**LISTED RECORDS:**

┏━━

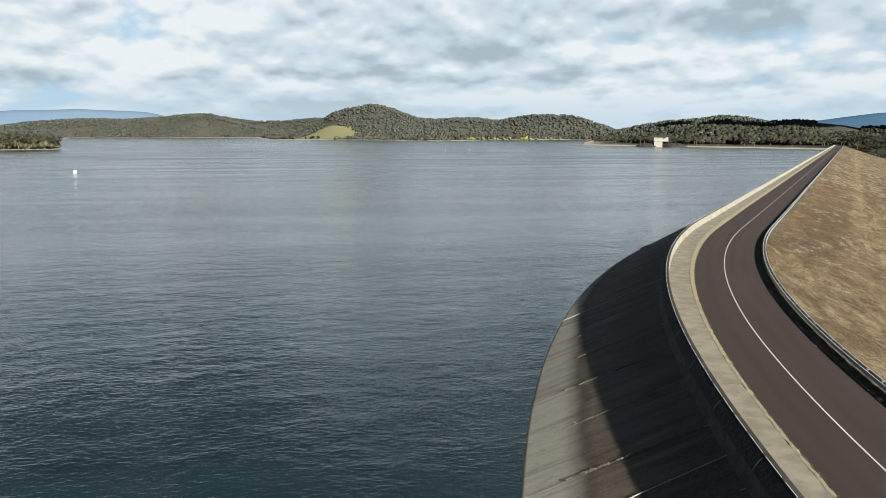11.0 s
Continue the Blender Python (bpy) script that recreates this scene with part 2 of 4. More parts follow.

┗━━
┏━━

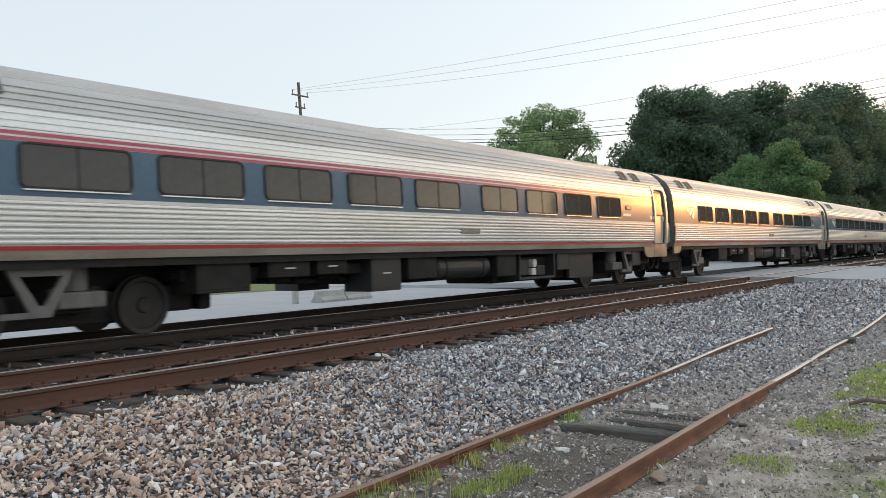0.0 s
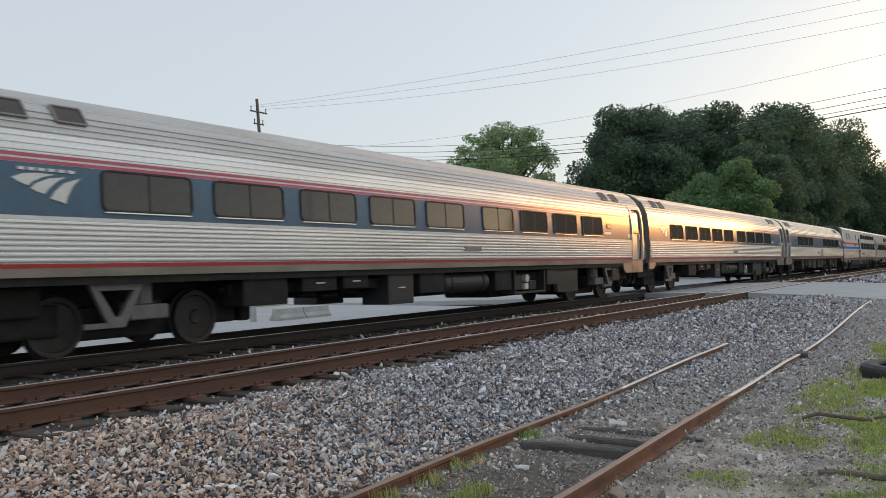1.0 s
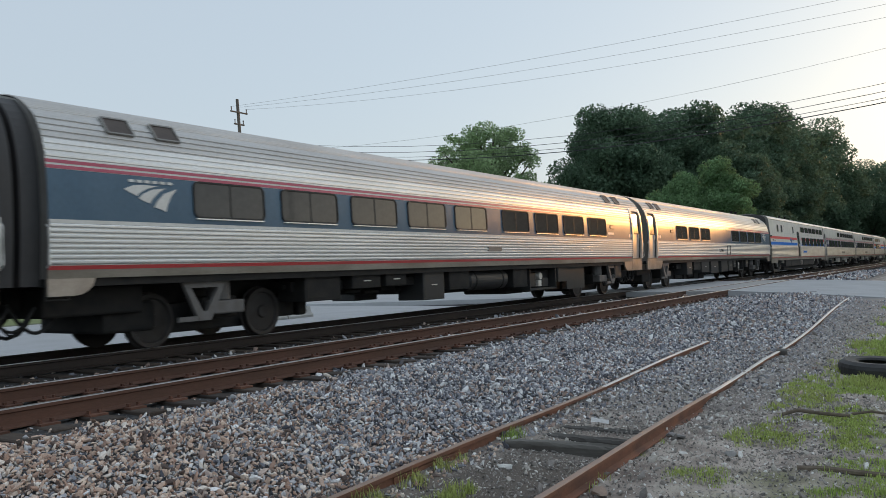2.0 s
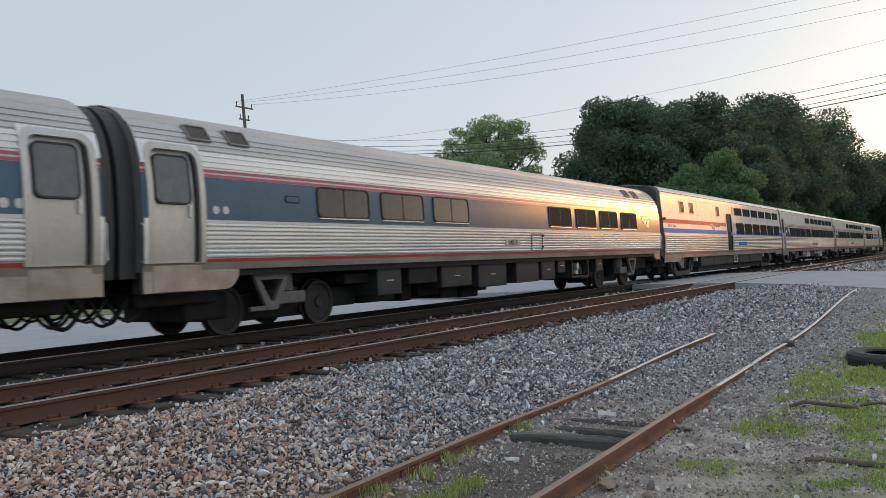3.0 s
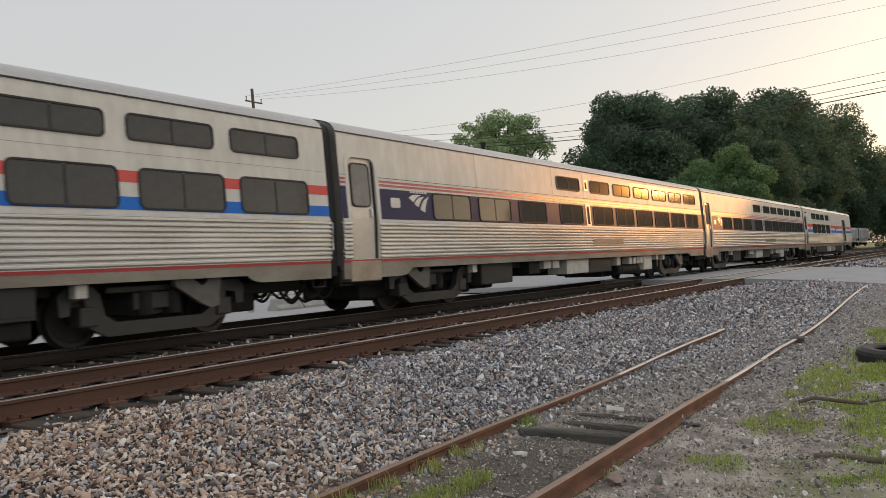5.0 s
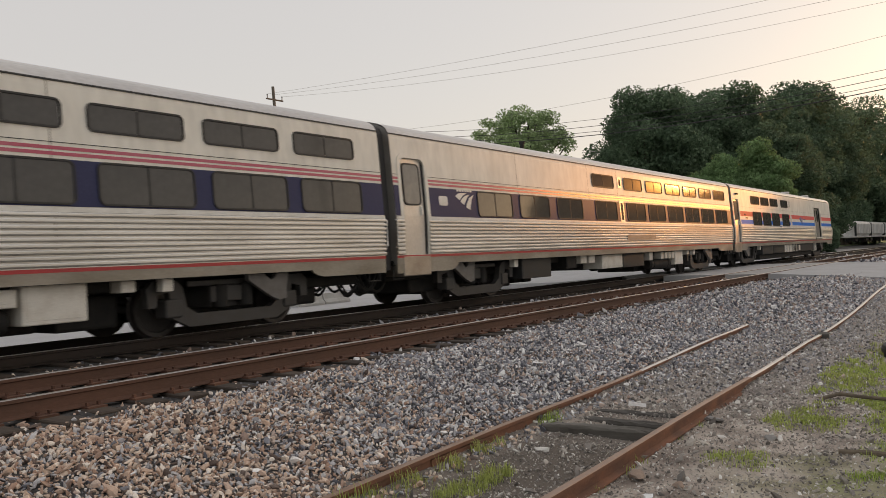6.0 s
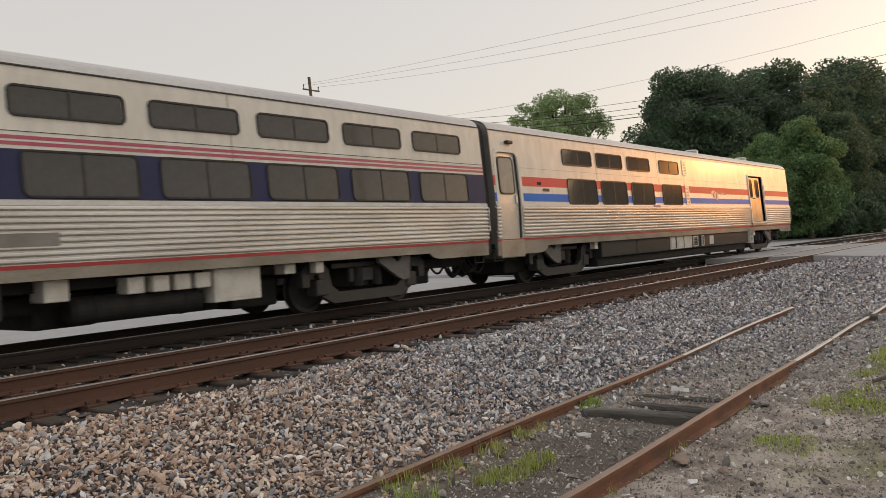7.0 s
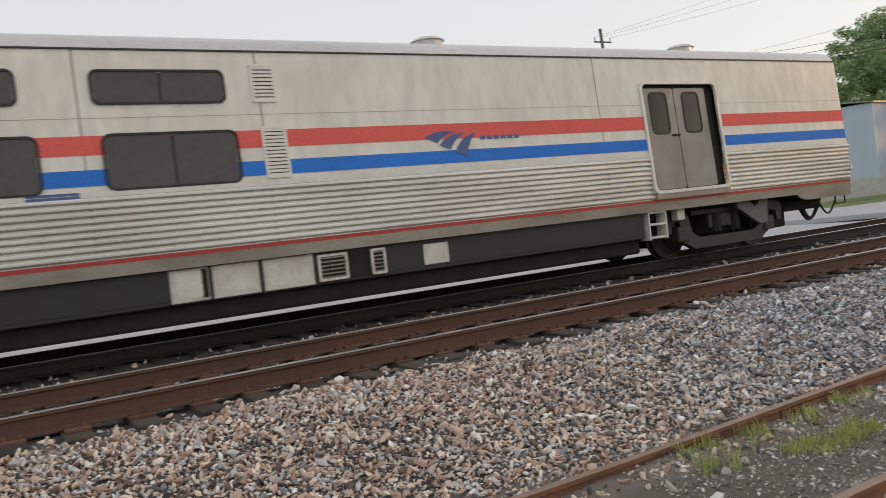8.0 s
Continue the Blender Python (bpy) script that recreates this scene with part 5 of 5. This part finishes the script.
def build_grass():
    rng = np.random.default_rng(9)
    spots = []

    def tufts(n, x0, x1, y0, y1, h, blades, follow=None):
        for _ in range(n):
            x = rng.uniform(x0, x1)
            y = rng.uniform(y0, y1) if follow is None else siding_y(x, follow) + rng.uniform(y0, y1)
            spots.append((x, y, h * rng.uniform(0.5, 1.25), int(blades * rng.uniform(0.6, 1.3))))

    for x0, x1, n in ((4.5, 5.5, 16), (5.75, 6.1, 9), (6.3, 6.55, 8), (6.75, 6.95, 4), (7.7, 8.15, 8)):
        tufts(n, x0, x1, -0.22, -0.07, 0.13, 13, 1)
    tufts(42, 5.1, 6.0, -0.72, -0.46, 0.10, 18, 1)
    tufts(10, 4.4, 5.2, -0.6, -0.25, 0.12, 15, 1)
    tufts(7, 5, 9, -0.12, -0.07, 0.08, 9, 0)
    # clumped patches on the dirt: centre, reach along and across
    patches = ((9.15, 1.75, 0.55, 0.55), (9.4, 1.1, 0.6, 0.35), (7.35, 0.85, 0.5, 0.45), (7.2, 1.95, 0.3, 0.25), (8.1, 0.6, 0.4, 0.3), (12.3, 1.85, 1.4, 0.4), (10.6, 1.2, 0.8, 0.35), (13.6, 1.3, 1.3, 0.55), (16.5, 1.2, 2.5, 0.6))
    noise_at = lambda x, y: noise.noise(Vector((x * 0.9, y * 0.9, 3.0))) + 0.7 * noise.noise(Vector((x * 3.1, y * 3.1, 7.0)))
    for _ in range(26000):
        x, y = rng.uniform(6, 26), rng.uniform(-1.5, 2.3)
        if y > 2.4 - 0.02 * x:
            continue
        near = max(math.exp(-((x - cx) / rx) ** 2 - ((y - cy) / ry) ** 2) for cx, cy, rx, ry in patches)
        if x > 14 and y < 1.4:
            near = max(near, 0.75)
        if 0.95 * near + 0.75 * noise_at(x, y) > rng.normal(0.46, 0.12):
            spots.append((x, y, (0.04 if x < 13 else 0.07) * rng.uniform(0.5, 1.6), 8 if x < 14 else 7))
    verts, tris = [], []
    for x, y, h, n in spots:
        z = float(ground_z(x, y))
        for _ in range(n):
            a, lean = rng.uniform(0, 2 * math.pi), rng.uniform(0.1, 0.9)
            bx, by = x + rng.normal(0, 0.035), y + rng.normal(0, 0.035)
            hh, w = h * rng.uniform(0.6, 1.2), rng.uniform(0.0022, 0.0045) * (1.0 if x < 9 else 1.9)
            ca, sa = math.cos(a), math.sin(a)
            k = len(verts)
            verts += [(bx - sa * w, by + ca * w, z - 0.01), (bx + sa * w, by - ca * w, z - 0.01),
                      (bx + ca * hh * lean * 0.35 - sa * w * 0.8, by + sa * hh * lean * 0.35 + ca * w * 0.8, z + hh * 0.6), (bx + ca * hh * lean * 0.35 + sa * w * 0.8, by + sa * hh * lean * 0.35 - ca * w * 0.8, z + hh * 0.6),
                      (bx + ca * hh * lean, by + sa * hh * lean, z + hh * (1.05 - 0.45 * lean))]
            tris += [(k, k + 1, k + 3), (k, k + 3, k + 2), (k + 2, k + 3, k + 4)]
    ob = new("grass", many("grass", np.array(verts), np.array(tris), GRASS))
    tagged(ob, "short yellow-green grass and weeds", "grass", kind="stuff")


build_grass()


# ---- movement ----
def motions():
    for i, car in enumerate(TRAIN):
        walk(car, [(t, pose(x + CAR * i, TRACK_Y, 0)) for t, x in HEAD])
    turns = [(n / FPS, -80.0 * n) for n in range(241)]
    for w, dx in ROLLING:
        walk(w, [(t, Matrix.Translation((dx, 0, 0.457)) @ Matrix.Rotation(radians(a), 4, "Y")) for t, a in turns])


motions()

┗━━

**DIRECTIONS:**
Locate the string "Python" in the listing above and copy every line where it occurs.

**EXERCISE SOLUTION:**
Continue the Blender Python (bpy) script that recreates this scene with part 2 of 4. More parts follow.
Continue the Blender Python (bpy) script that recreates this scene with part 5 of 5. This part finishes the script.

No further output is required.